The June agreement, which paved the way for Sweden and Finland’s invitation to the North Atlantic Treaty Organization, included pledges from the Nordic countries to avoid arms embargoes on Turkey and do more to combat terrorism. Relations between Ankara and Stockholm soured since then, with Turkey accusing Sweden of not doing enough to crack down on groups that it labels as terrorist.
Talks came to a standstill earlier this year after an effigy of Erdogan was hoisted upside down from a lamppost in Stockholm, and a Danish Swedish far-right activist burned a Koran outside of the Turkish embassy.
While Sweden has since moved toward introducing a tighter anti-terror legislation – after preparing it for years – and prevented at least two occasions of attempted Koran burnings, Erdogan continued to link Sweden’s ratification to “concrete steps taken” by the country.
At a news conference in Ankara earlier Friday, the Turkish president also repeated his demand for Sweden to extradite people that Turkey calls terrorists.

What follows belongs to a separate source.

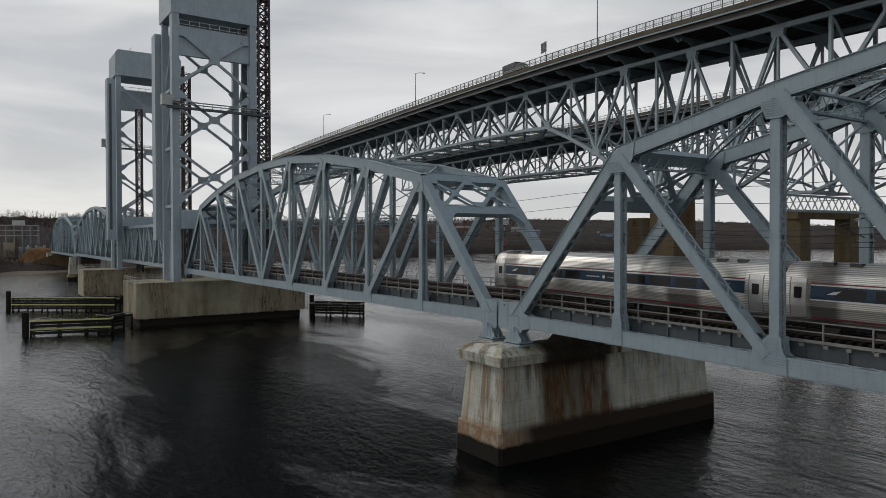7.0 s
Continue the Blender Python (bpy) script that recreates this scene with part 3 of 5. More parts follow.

“Sweden has opened its arms to terrorists,” Erdogan said. “We have given them a list of approximately 120 terrorists and we asked them to send them to Turkiye.”
Sweden’s Supreme Court, which makes decisions on extradition requests, has rejected several appeals from Turkey on various grounds, including risk of persecution.
In December, the court blocked the extradition of Bulent Kenes, a former editor-in-chief of the oppositional Today’s Zaman newspaper, which Turkey claims was tied to the Gulenist movement, believed to have orchestrated a 2016 coup attempt. Still, Sweden has at least on one occasion extradited a person wanted by Turkey.
Billstrom said Turkey can expect that decisions on extradition requests “can be either positive or negative, given that Sweden has an independent judiciary that deals with these issues without any involvement from the government.”
Disappointing news
Being withheld entry after casting aside 200 years of policy to remain outside of military alliances is disappointing to Sweden, even as Prime Minister Ulf Kristersson had sought to prepare his country to the eventuality.
“Not gaining ratification at the same time as Finland is not good for Sweden,” Magdalena Andersson, head of the opposition Social Democrats and prime minister at the time of the NATO application, told reporters. “It’s also not good for NATO, both because it’s harmful to NATO’s open-door policy, but also because it makes it more difficult for NATO to defend Finland.”
Finland’s President Sauli Niinisto pledged to continue work to help Sweden’s accession, telling reporters on Friday that “Finland’s NATO membership is not complete without Sweden.”
Speaking in an interview on YLE TV1 on Saturday, Niinisto said his country’s interests require Sweden’s NATO membership, adding that it would boost Finnish security.